Mon, October 6, 2025
Vertex AI Model Garden Adds Self-Deploy Proprietary Models
🔐 Google Cloud’s Vertex AI now supports secure self-deployment of proprietary third-party models directly into customer VPCs via the Model Garden. Customers can discover, license, and deploy closed-source and restricted-license models from partners such as AI21 Labs, Mistral AI, Qodo and others, with one-click provisioning and managed inference. Deployments adhere to VPC-SC controls, selectable regions, autoscaling, and pay-as-you-go billing. This central catalog brings Google, open, and partner models together for enterprise-grade control and compliance.
Fri, October 3, 2025
Dataproc ML library: Connect Spark to Gemini and Vertex
🔗 Google has released an open-source Python library, Dataproc ML, to streamline running ML and generative-AI inference from Apache Spark on Dataproc.
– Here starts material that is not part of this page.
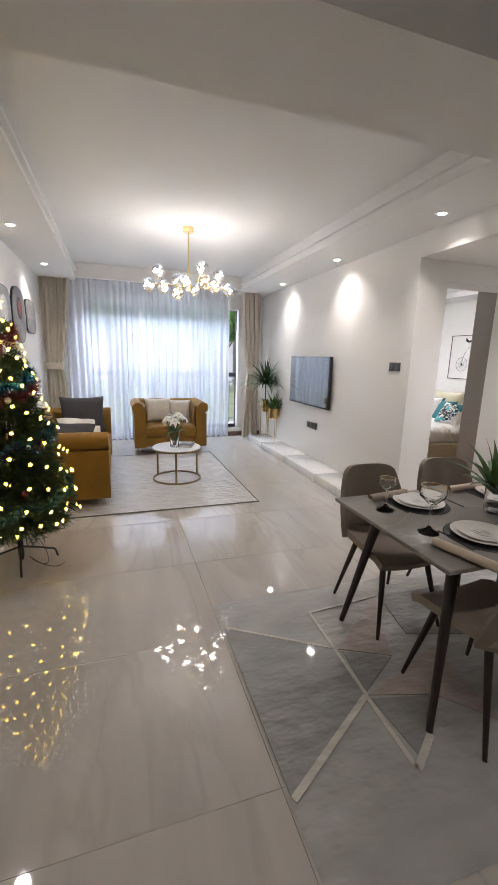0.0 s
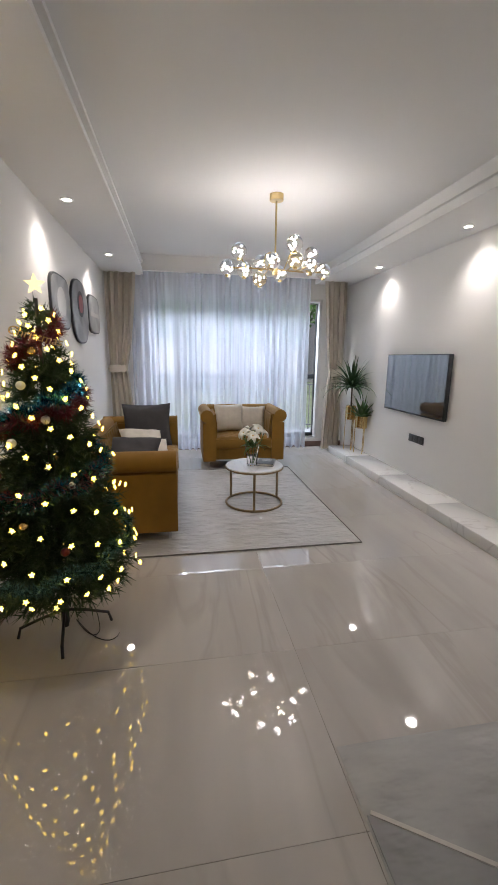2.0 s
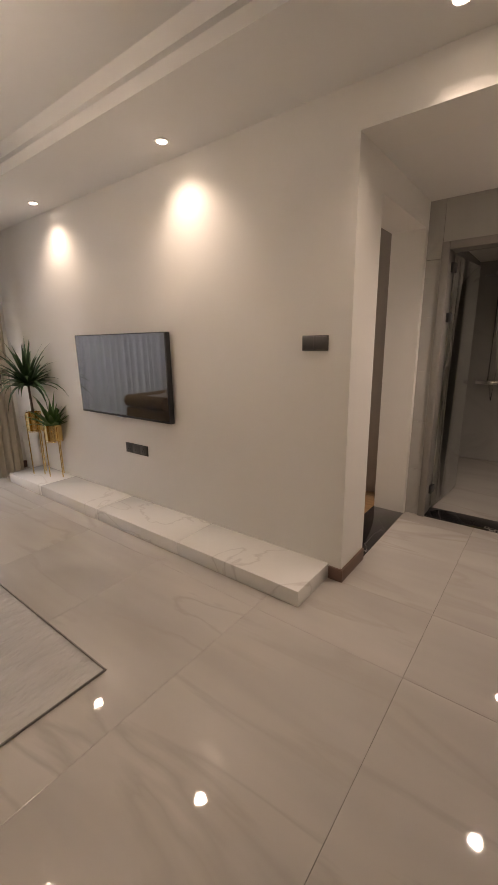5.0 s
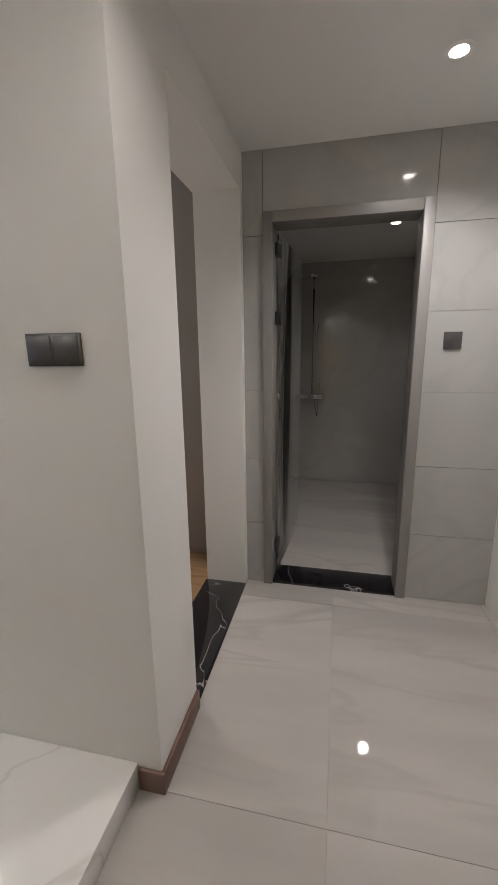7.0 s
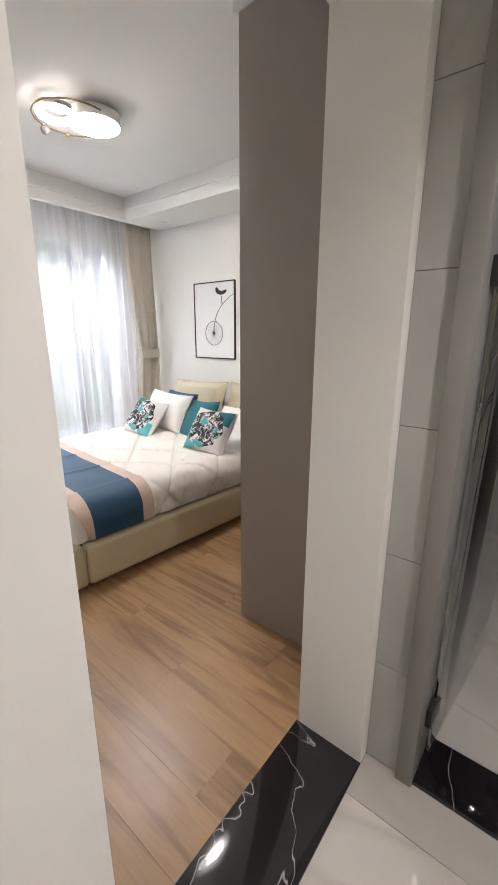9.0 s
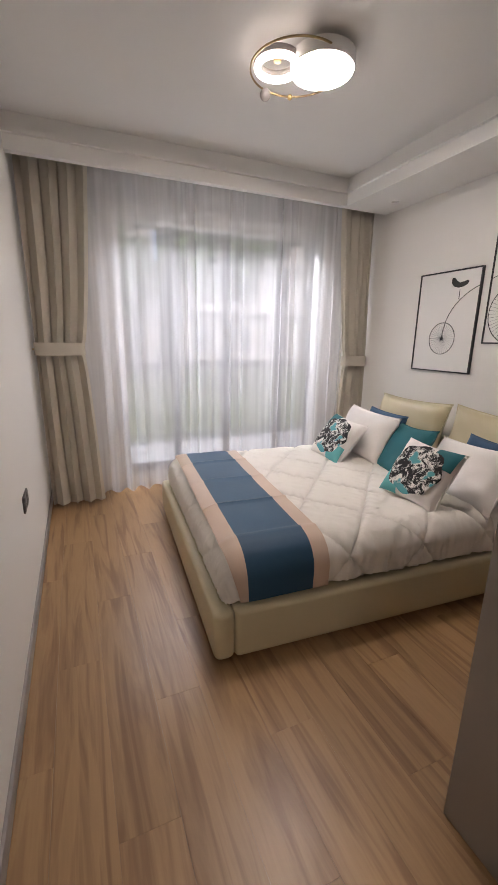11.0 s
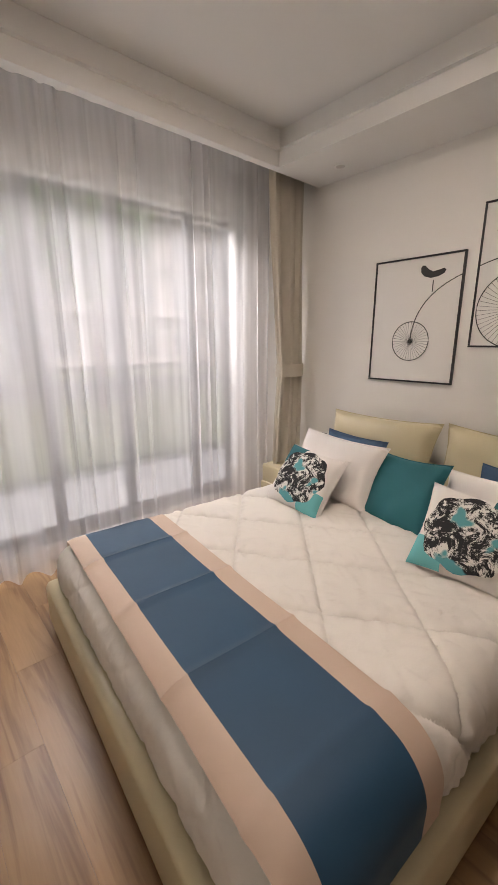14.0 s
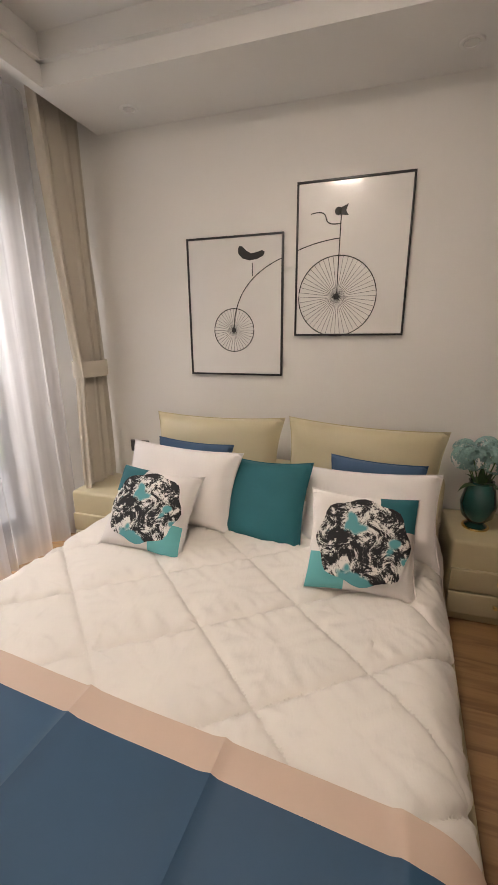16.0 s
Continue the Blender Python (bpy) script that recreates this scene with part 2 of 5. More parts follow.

The library uses a SparkML-style builder pattern so users can configure a model handler (for example, GenAiModelHandler) and call .transform() to apply Gemini or other Vertex AI models directly to DataFrames. It also supports loading PyTorch and TensorFlow model artifacts from GCS for large-scale batch inference and includes performance optimizations such as vectorized data transfer, connection reuse, and automatic retry/backoff.
Thu, October 2, 2025
Google Cloud Releases Generative Media Models on Vertex AI
🎨Google Cloud announced General Availability and feature updates for its generative media models on Vertex AI, including Gemini 2.5 Flash Image, Veo 3, Imagen 4, and Gemini 2.5 TTS. The release emphasizes production readiness and enterprise security while adding multi‑aspect ratio image generation, batch image processing, vertical 9:16 video formats with precise duration controls, and studio‑quality multi‑speaker text‑to‑speech across 70+ languages. These enhancements target teams seeking faster, controlled, and scalable cross‑format media workflows for sight, sound, and motion.